The future of books is looking very bright this week

Barnes & Noble has joined up with Microsoft (NSQ:MSFT) to form a new $1.7 billion ebook subsidiary aimed at competing with the world’s largest internet retailer: Amazon (NSQ:AMZN). Shares in Barnes & Noble rose by as much as 90% on the announcement while Microsoft shares only ticked up a fraction of a percent. Don’t cry for Microsoft however - its shares are up more than 23% since the beginning of the year. Meanwhile, Amazon saw its shares rise 20% on the basis of its recent quarterly results.

Wednesday, 2 May 2012

Digital killed the video store, what will replace it?

From Tuesday's Globe and Mail
That was then. Word came down last week that Rogers Video will be liquidating its inventory; it follows in the footsteps of Blockbuster, which closed shop in Canada in 2011. Their disappearance will go mostly unlamented – big-box video combined all of the inconvenience of leaving the house in exchange for none of the enjoyment of actually going to the movies. But for all the wonders of the digital age we're entering, there is no indication that we're going to get it right this time.
The extinction of big-box video comes only after the Internet trained audiences to expect instant gratification and unlimited variety.
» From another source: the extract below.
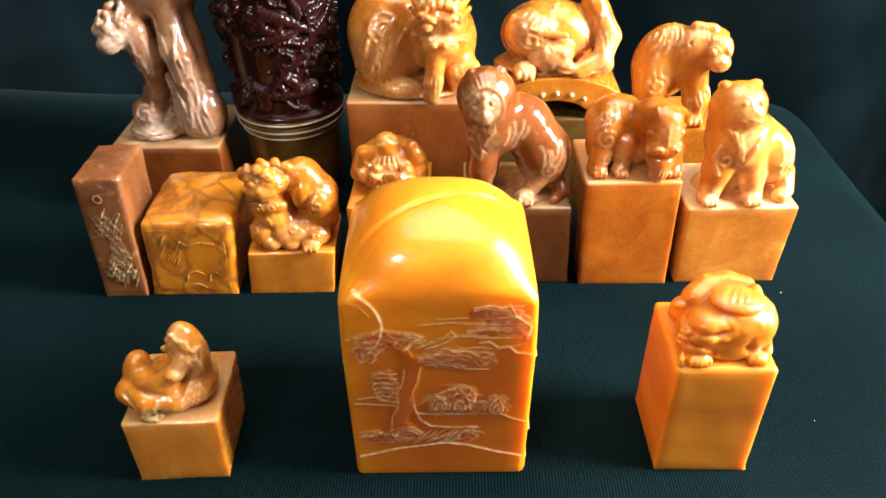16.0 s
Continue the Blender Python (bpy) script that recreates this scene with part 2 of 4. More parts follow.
class Clay:
    """A lump of stone carved from balls, limbs and grooves (millimetres), turned into one smooth mesh."""

    def __init__(self, lo, hi, step=0.6):
        self.lo, self.step = np.array(lo, float), step
        n = np.ceil((np.array(hi, float) - self.lo) / step).astype(int) + 1
        self.axes = [self.lo[i] + step * np.arange(n[i]) for i in range(3)]
        self.d = np.full(tuple(n), 9.0)
        self.cuts = []

    def _near(self, lo, hi, pad):
        s, p = [], []
        for i in range(3):
            a = np.searchsorted(self.axes[i], lo[i] - pad)
            b = np.searchsorted(self.axes[i], hi[i] + pad)
            s.append(slice(a, b))
            p.append(self.axes[i][a:b])
        return tuple(s), np.meshgrid(*p, indexing="ij", sparse=True)

    def _join(self, s, f, k):
        a = self.d[s]
        h = np.maximum(k - np.abs(a - f), 0) / k
        self.d[s] = np.minimum(a, f) - h * h * k * 0.25

    def _carve(self, s, f, k):
        a = self.d[s]
        f = -f
        h = np.maximum(k - np.abs(a - f), 0) / k
        self.d[s] = np.maximum(a, f) + h * h * k * 0.25

    def _ball(self, x, y, z, rx, ry, rz, turn, k):
        R = max(rx, ry, rz)
        s, (X, Y, Z) = self._near((x - R, y - R, z - R), (x + R, y + R, z + R), k + 2)
        q = np.array(Euler([radians(a) for a in turn]).to_matrix()).T
        X, Y, Z = X - x, Y - y, Z - z
        u, v, w = (q[i][0] * X + q[i][1] * Y + q[i][2] * Z for i in range(3))
        k0 = np.sqrt((u / rx) ** 2 + (v / ry) ** 2 + (w / rz) ** 2)
        k1 = np.sqrt((u / rx ** 2) ** 2 + (v / ry ** 2) ** 2 + (w / rz ** 2) ** 2) + 1e-9
        return s, k0 * (k0 - 1) / k1

    def _limb(self, a, b, ra, rb, k):
        a, b = np.array(a, float), np.array(b, float)
        R = max(ra, rb)
        s, (X, Y, Z) = self._near(np.minimum(a, b) - R, np.maximum(a, b) + R, k + 2)
        ab = b - a
        t = np.clip(((X - a[0]) * ab[0] + (Y - a[1]) * ab[1] + (Z - a[2]) * ab[2]) / max(ab @ ab, 1e-9), 0, 1)
        d = np.sqrt((X - a[0] - t * ab[0]) ** 2 + (Y - a[1] - t * ab[1]) ** 2 + (Z - a[2] - t * ab[2]) ** 2)
        return s, d - (ra + (rb - ra) * t)

    def ball(self, x, y, z, rx, ry=None, rz=None, turn=(0, 0, 0), k=2.0):
        self._join(*self._ball(x, y, z, rx, ry or rx, rz or rx, turn, k), k)

    def dent(self, x, y, z, rx, ry=None, rz=None, turn=(0, 0, 0), k=1.0):
        self._carve(*self._ball(x, y, z, rx, ry or rx, rz or rx, turn, k), k)

    def limb(self, *pts, r=3.0, r2=None, k=2.0):
        r2 = r if r2 is None else r2
        n = len(pts) - 1
        for i in range(n):
            self._join(*self._limb(pts[i], pts[i + 1], r + (r2 - r) * i / n, r + (r2 - r) * (i + 1) / n, k), k)

    def groove(self, *pts, r=0.6, k=0.6):
        for a, b in zip(pts, pts[1:]):
            self._carve(*self._limb(a, b, r, r, k), k)
            self.cuts.append((np.array(a, float), np.array(b, float), r))

    def front(self, x, z):
        """The y of the first stone met from the front at (x, z)."""
        i, k = (int(round((v - self.lo[a]) / self.step)) for a, v in ((0, x), (2, z)))
        if not (0 <= i < self.d.shape[0] and 0 <= k < self.d.shape[2]):
            return None
        hit = np.flatnonzero(self.d[i, :, k] < 0)
        return self.axes[1][hit[0]] if len(hit) else None

    def draw(self, *pts, r=0.6, cut=False, k=0.5):
        """A raised or cut stroke over the front of the lump, through points (x, z)."""
        way = []
        for (x0, z0), (x1, z1) in zip(pts, pts[1:]):
            n = max(1, int(math.hypot(x1 - x0, z1 - z0) / 1.6))
            way += [(x0 + (x1 - x0) * i / n, z0 + (z1 - z0) * i / n) for i in range(n)]
        way.append(pts[-1])
        spots = [(x, self.front(x, z), z) for x, z in way]
        for a, b in zip(spots, spots[1:]):
            if a[1] is None or b[1] is None or abs(a[1] - b[1]) > 4:
                continue
            if cut:
                self.groove(a, b, r=r, k=k)
            else:
                self._join(*self._limb(a, b, r, r, k), k)
                self.cuts.append((np.array(a, float), np.array(b, float), r * 0.7))

    def hair(self, x0, x1, z0, z1, n, long, lean, bend, seed, r=0.55, cut=False):
        """Combed strokes over a stretch of the front."""
        rng = np.random.RandomState(seed)
        for q in range(n):
            x, z = x0 + (x1 - x0) * (q + rng.uniform(0, 0.7)) / n, rng.uniform(z0, z1)
            a, l = radians(lean + rng.uniform(-12, 12)), long * rng.uniform(0.7, 1.2)
            p = [(x, z)]
            for _ in range(3):
                p.append((p[-1][0] + l / 3 * math.cos(a), p[-1][1] + l / 3 * math.sin(a)))
                a += radians(bend)
            self.draw(*p, r=r, cut=cut)

    def swirl(self, x, z, r0, turns=1.6, r=0.6, start=0.0, hand=1):
        n = int(turns * 12)
        self.draw(*[(x + r0 * (1 - 0.75 * i / n) * math.cos(start + hand * i * 0.5236), z + r0 * (1 - 0.75 * i / n) * math.sin(start + hand * i * 0.5236)) for i in range(n + 1)], r=r)

    def slab(self, x, y, z, hx, hy, hz, r=1.0, k=1.0):
        s, (X, Y, Z) = self._near((x - hx, y - hy, z - hz), (x + hx, y + hy, z + hz), k + 2)
        qx, qy, qz = np.abs(X - x) - hx + r, np.abs(Y - y) - hy + r, np.abs(Z - z) - hz + r
        f = np.sqrt(np.maximum(qx, 0) ** 2 + np.maximum(qy, 0) ** 2 + np.maximum(qz, 0) ** 2) + np.minimum(np.maximum(np.maximum(qx, qy), qz), 0) - r
        self._join(s, f, k)

    def rough(self, amount, size, seed=0):
        """Tool marks: a smooth random wave over the whole lump."""
        rng = np.random.RandomState(seed)
        X, Y, Z = np.meshgrid(*self.axes, indexing="ij", sparse=True)
        for _ in range(5):
            kx, ky, kz = rng.normal(0, 1, 3) * 6.28 / size
            self.d += amount * 0.10 * np.sin(kx * X + ky * Y + kz * Z + rng.uniform(0, 6.28))

    def finish(self, name, material, parent, z0=0.0, label="", floor=None, worn=(), size=1.0, at=(0, 0), lines=0.32):
        d = self.d
        if floor is not None:
            d = np.maximum(d, floor - self.axes[2][None, None, :])
        d = np.pad(d, 1, constant_values=5.0)
        sg = d < 0
        nx, ny, nz = d.shape
        c = [d[i:nx - 1 + i, j:ny - 1 + j, k:nz - 1 + k] for i in (0, 1) for j in (0, 1) for k in (0, 1)]
        cnt = sum((q < 0).astype(np.int8) for q in c)
        act = (cnt > 0) & (cnt < 8)
        idx = np.full(act.shape, -1)
        idx[act] = np.arange(act.sum())
        cv = np.stack([q[act] for q in c], 1)
        off = np.array([(i, j, k) for i in (0, 1) for j in (0, 1) for k in (0, 1)], float)
        acc, num = np.zeros((cv.shape[0], 3)), np.zeros(cv.shape[0])
        for a in range(8):
            for b in range(a + 1, 8):
                if np.abs(off[a] - off[b]).sum() == 1:
                    hit = (cv[:, a] < 0) != (cv[:, b] < 0)
                    t = cv[:, a] / np.where(hit, cv[:, a] - cv[:, b], 1)
                    acc += np.where(hit[:, None], off[a] + t[:, None] * (off[b] - off[a]), 0)
                    num += hit
        V = (np.argwhere(act) - 1 + acc / num[:, None]) * self.step + self.lo
        # pale wear patches, with white glints of the polish painted in
        mask = np.zeros(len(V))
        for x, y, z, r, a in worn:
            d = np.sqrt((V[:, 0] - x) ** 2 + (V[:, 1] - y) ** 2 + (V[:, 2] - z) ** 2) / r
            ripple = 0.5 + 0.5 * np.sin(V[:, 0] * 1.1 + 1.7 * np.sin(V[:, 1] * 0.6)) * np.sin(V[:, 2] * 1.3 + V[:, 1] * 0.5)
            mask = np.maximum(mask, 0.8 * a * np.clip(1.6 * (1 - d), 0, 1) * (0.35 + 0.65 * ripple))
        # strokes are paled too: their bright highlight streaks are put into the colour
        for a, e, r in self.cuts:
            ab = e - a
            s = np.clip((V - a) @ ab / (ab @ ab), 0, 1)
            d = np.linalg.norm(V - a - s[:, None] * ab, axis=1)
            mask = np.maximum(mask, lines * np.exp(-(np.maximum(d - r, 0) / 0.55) ** 2))
        V *= size
        V += np.array((at[0], at[1], z0))
        F = []
        for ax in range(3):
            a0 = [slice(None)] * 3
            a1 = [slice(None)] * 3
            a0[ax], a1[ax] = slice(0, -1), slice(1, None)
            s0, s1 = sg[tuple(a0)], sg[tuple(a1)]
            e = np.argwhere(s0 != s1)
            up = s0[tuple(e.T)]
            u, v = (ax + 1) % 3, (ax + 2) % 3
            q = []
            for du, dv in ((-1, -1), (0, -1), (0, 0), (-1, 0)):
                w = e.copy()
                w[:, u] += du
                w[:, v] += dv
                q.append(idx[tuple(w.T)])
            q = np.stack(q, 1)
            q[~up] = q[~up][:, ::-1]
            F.append(q)
        ob = mesh_object(name, (V * 0.001).tolist(), np.concatenate(F).tolist(), material, parent, label)
        ob.data.attributes.new("worn", "FLOAT", "POINT").data.foreach_set("value", mask)
        return ob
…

The rise of online video has had the curious property of making big-box video stores seem redundant without actually replacing them. Especially in Canada, where we're geo-blocked from the best online-video services, this leaves us in an odd spot.
There are certainly ways to rent movies online: Apple's iTunes Store offers a good selection of digital “rentals” in Canada for $4 to $5 a pop; Amazon offers something similar in the United States.
The problem is that the idea of “rental” doesn't translate well to the digital world. The rules of movie rentals were dictated by the need to fetch and retrieve physical items such as VHS cassettes. Recreating this system online means creating arbitrary rules.
On iTunes, for instance, you have 30 days in which to watch a file, but once you start watching, you have only 48 hours before it self-destructs. Moreover, the system makes you wait as movies download instead of instantly streaming them. Small wonder that many users still opt for pirated video, despite a concerted effort to all but turn the Internet into a police state to stamp it out.
This brings us to Netflix, which has reincarnated itself as a video-streaming site. In concept, it's a remarkable service. It matches the expectations of a YouTube-addled public: You click a movie and it plays within seconds. For a flat fee of $8 a month, it offers free rein of its catalogue, and a sense of the freedom that video stores offered cable-bound viewers when VHS emerged.
If only it had a better catalogue. At the moment, Netflix Canada offers you the best of Hollywood's discount bin, with quality lurking in the oddest places. Recently, I searched for Under Siege (a fine movie about Steven Seagal on a battleship), and Netflix offered Undercover Boss. I searched for Titanic; Netflix gave me a dubious offering called Titanic 2.
The poor selection is something Netflix promises to fix. As ever, its site for U.S. customers features a substantially better selection, which has led Canadian customers to use several grey-market tricks, such as Virtual Private Networks and applications that fudge their Internet address, to gain access to the U.S. Netflix catalogue. Closer to home, its TV selection is already substantively better than its movies, although it consists mostly of previous seasons' episodes.
The upshot is that, for now, Canadians looking for a way to play digital video are faced with lousy options: convenient, legal services with poor selection; inconvenient legal services with middling selection and onerous rights management; and pirated downloads that offer exactly what consumers want to watch, when they want to watch it.
I won't be particularly nostalgic when my computer no longer has a five-inch slit in the side that gets used once a year. But once video stores vanish from malls, and DVD drives vanish from computers, we would be well served by some better options. I watched a bit of Titanic 2, and I'll tell you how it ends: The ship sinks again.